Of course, those are sitting in or on the ground. It gets more complicated when you have to suspend most of the organism as a roof up in the air. Since these things are holding pressure in, though, the mass of roof can in fact be held up by the air pressure inside. In fact, I'd expect these things to grow so that the areal density of the bubble material produces weight that exactly balances air pressure, thus minimizing tensile load on the structure. That way, in ideal conditions, the structure could grow arbitrarily large- even encompassing the entire world.
You will, however, need to deal with dynamic instabilities in the roof structure, and since this is a living organism, you'll also need to worry about transporting nutrients throughout the structure. Both of these constraints mean that the size of your balloon-dome creatures will be restricted by their internal structure; do they have tendrils or columns or something in the interior, which could be used to anchor the roof, damp vibrations, and transport water and food from the ground? Or are they anchored and supplied solely from the outer edges?

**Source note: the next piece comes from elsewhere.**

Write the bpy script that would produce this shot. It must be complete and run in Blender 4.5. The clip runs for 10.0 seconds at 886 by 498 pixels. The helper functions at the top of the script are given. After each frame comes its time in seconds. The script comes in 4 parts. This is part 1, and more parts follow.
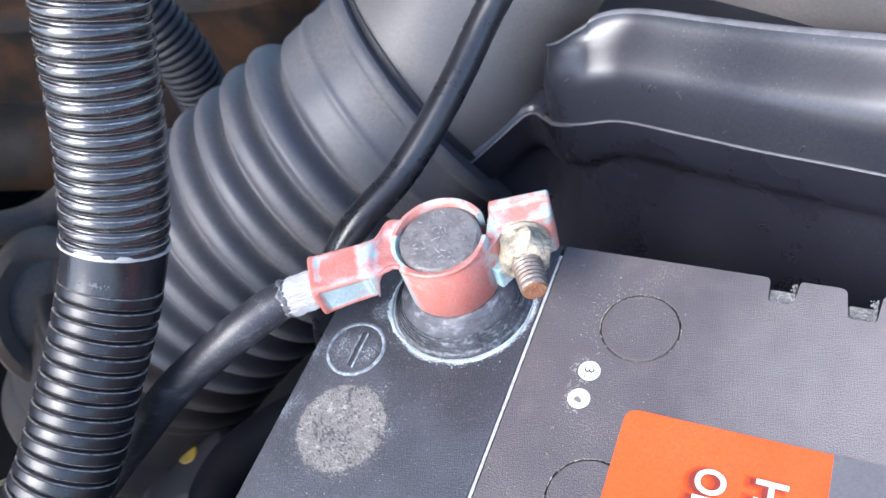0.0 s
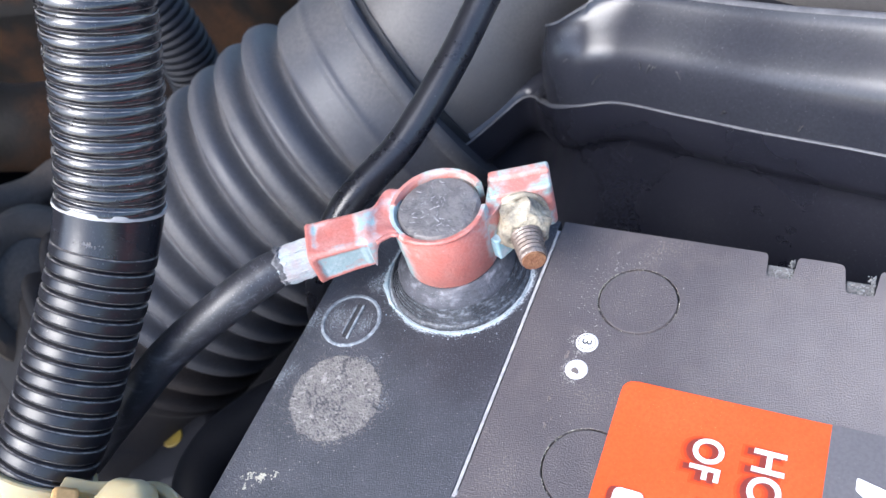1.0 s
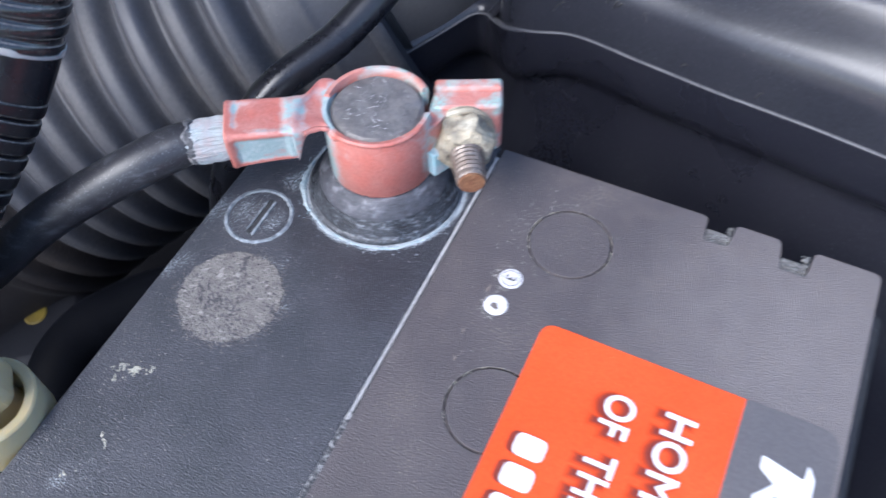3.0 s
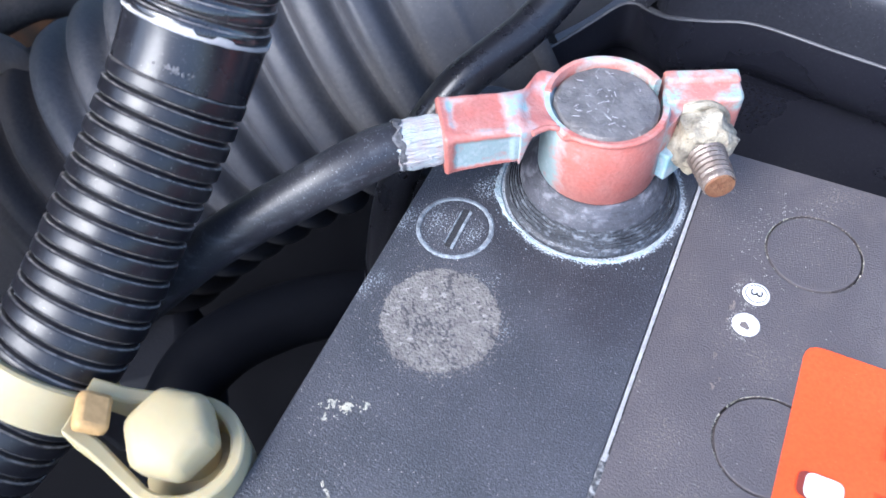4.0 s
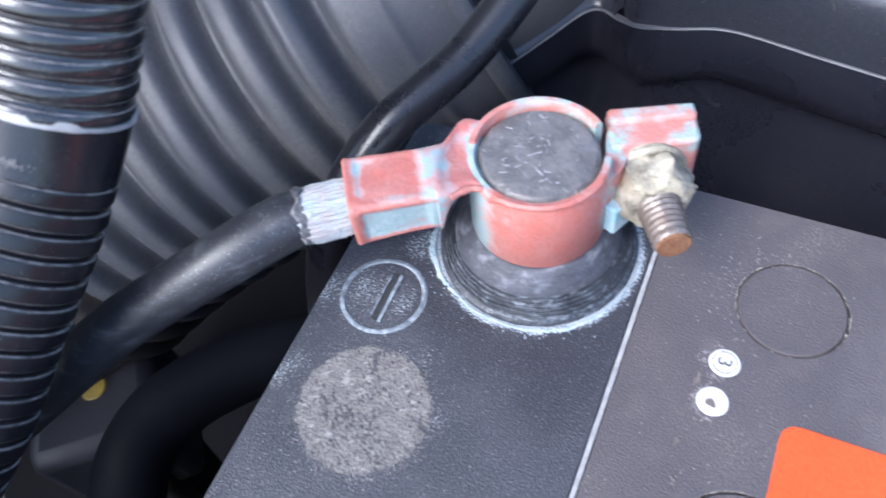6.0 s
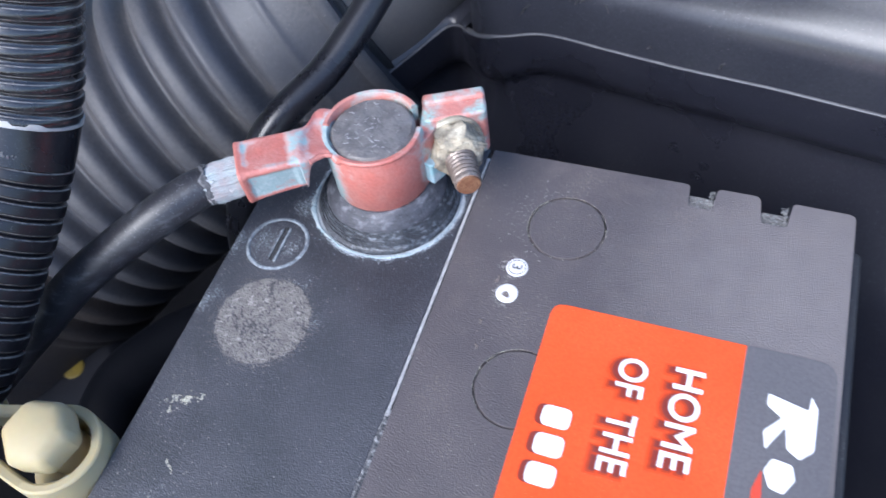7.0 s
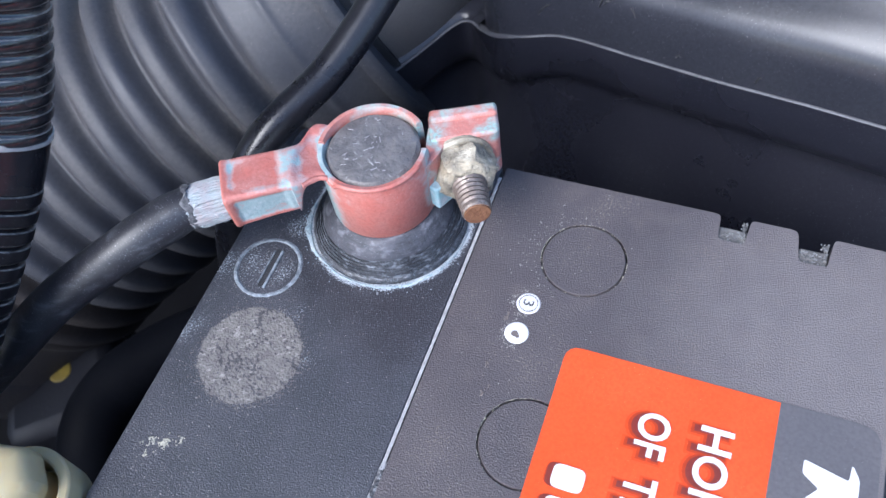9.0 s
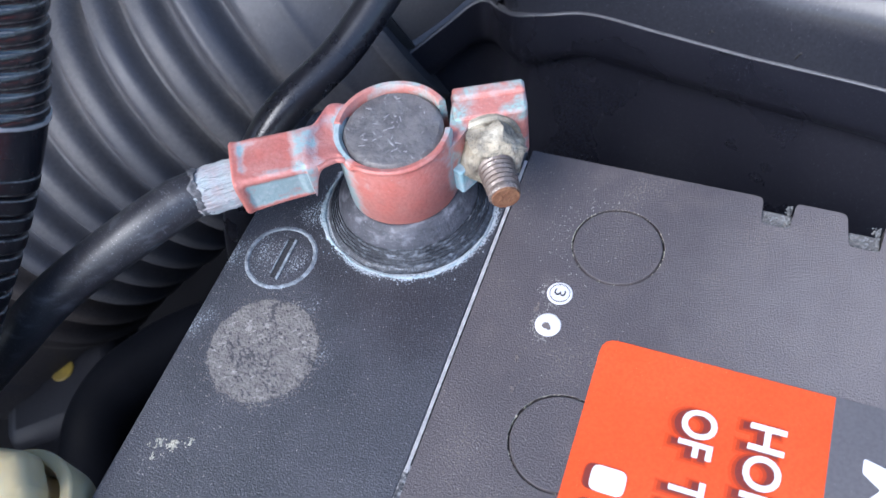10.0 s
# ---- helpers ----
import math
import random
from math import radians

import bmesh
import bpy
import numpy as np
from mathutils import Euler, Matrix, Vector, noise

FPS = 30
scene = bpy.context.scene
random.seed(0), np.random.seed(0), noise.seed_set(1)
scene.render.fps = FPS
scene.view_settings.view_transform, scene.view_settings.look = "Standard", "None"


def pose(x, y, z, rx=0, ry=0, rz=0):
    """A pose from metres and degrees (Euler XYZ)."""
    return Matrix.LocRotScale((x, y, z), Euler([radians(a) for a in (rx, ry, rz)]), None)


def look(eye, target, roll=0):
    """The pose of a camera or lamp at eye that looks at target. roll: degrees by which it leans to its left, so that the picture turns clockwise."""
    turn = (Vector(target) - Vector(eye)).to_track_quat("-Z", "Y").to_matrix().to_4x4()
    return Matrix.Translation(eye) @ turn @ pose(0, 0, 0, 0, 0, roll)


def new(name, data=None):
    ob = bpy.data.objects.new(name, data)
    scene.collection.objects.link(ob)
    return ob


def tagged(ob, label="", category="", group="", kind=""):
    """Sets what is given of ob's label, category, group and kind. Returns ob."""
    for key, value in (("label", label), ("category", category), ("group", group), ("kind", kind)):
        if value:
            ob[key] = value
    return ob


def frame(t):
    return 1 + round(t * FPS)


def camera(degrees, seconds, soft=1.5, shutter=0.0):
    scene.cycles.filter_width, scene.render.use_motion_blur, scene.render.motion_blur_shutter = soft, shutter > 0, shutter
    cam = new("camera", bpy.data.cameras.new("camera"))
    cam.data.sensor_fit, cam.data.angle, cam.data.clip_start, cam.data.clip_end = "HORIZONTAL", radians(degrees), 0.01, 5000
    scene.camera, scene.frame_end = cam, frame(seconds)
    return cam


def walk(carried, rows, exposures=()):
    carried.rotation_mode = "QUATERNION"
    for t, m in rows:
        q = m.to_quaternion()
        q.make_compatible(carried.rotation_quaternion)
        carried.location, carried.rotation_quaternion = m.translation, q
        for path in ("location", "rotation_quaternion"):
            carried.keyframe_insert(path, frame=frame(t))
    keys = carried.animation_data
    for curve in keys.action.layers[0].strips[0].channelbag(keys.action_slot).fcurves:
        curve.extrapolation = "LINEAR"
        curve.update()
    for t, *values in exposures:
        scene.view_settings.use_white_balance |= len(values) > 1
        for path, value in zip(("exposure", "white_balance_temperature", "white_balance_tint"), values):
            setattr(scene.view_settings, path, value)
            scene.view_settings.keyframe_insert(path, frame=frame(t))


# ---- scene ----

If they have internal support, there's no reason they couldn't get arbitrarily large. Otherwise, the precise limits are going to depend on details of the material strength of the organism's tissues, and the efficiency with which is can transport water and nutrients. Anchoring area at the edge grows linearly with radius while the area of roof tissue to be fed grows quadratically, so eventually that will catch up an impose a maximum size (fortunately, you're not limited like trees, since most of the transport will be horizontal, rather than vertical, and the lower gravity helps with the vertical component). You'd pretty much have to make up the precise numbers, but personally I'd find a football-stadium sized enclosure to be entirely believable.